More striking than the similarities between the dream and the real murder are the differences. The victim in the dream was black, not Caucasian as was the real victim. The attack in the dream took place in the living room of a three- or four-room apartment. The actual murder, however, took place in a studio apartment containing a bed and a display of religious objects, not the couch present in the defendant’s dream. Moreover, the assailant in the dream was far shorter than the defendant.

But even supposing that this dream evidence could prove that the defendant caused the victim’s death, it is still insufficient to support a murder conviction. To convict a person of murder all of the elements of the crime must be established. Linscott’s dream, even when interpreted most favorably to the prosecution, does not establish that he killed the victim either intentionally or knowingly. (See State v. Petree (Utah 1983), 659 P.2d 443-47.) In the dream the attacker talked to the victim for some time before a “perverse smile” came over his face. We are not sure from this account whether the dream murderer knew what he was doing or what motivated the assault. More importantly, however, “[wjhat a dream means, if anything, presents an occurrence filled with mystery. As to the meaning of a dream, we can only conjecture.” (State v. White (1967), 271 N.C. 391, 394-95, 156 S.E.2d 721, 724.) Dream evidence of the type the State offers here is simply too ambiguous to support a murder conviction.

The majority also relies heavily on forensic evidence to buttress the jury’s findings. Blood samples taken from the victim’s vaginal fluid indicated that her assailant could have had type “0” blood which is found in about 50% of the population. Evidence regarding hair strands found at the scene is far from sufficient to establish, even in conjunction with other evidence, that the defendant is guilty beyond a reasonable doubt. Not only was the State’s expert witness confused as to how many characteristics were tested, but also “comparative microscopy of hair *** serves to exclude classes of individuals from consideration and is conclusive, if at all, only to negative identity.” (State v.
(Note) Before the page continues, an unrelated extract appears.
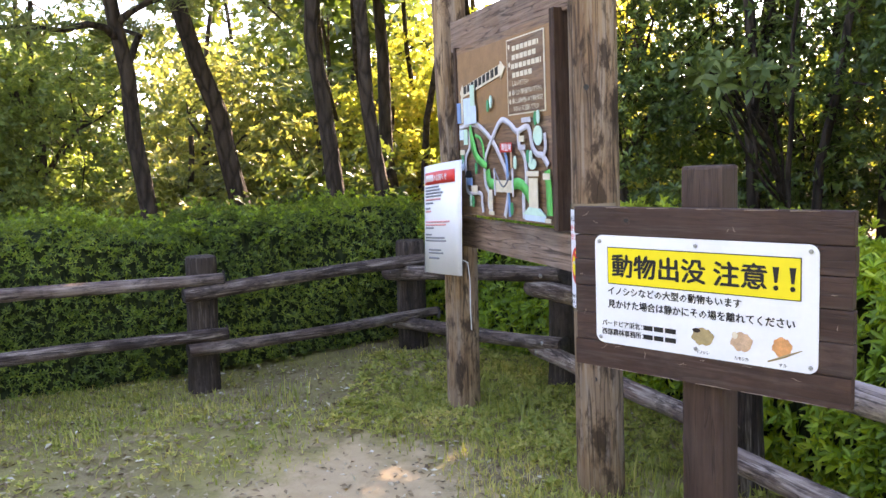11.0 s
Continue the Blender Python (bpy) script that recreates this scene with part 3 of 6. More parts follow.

Stallings (1985), 77 N.C. App. 189, 191, 334 S.E.2d 485, 486; see also 23 A.L.R4th 1199, 1210 (1983).) Hence such evidence is of little assistance in proving the defendant guilty.

Finally, two other factors create substantial doubt regarding Linscott’s guilt. First, there was evidence indicating that the victim knew her assailant, there being no sign of a forced entry into the apartment. Both the State and the defense agree, however, that the victim and Linscott did not have any sort of relationship or even knew each other. Second, Linscott had no motive for killing the victim. “While the State is not required to prove a motive for a deliberate criminal act, the presence of a motive is important in considering the question whether the defendant did commit the act.” People v. Richards (1970), 120 Ill. App. 2d 313, 316, citing People v. Novotny (1939), 371 Ill. 58.

The evidence, at best, as a matter of law leaves a reasonable doubt regarding Linscott’s guilt, and I would, therefore, reverse the conviction.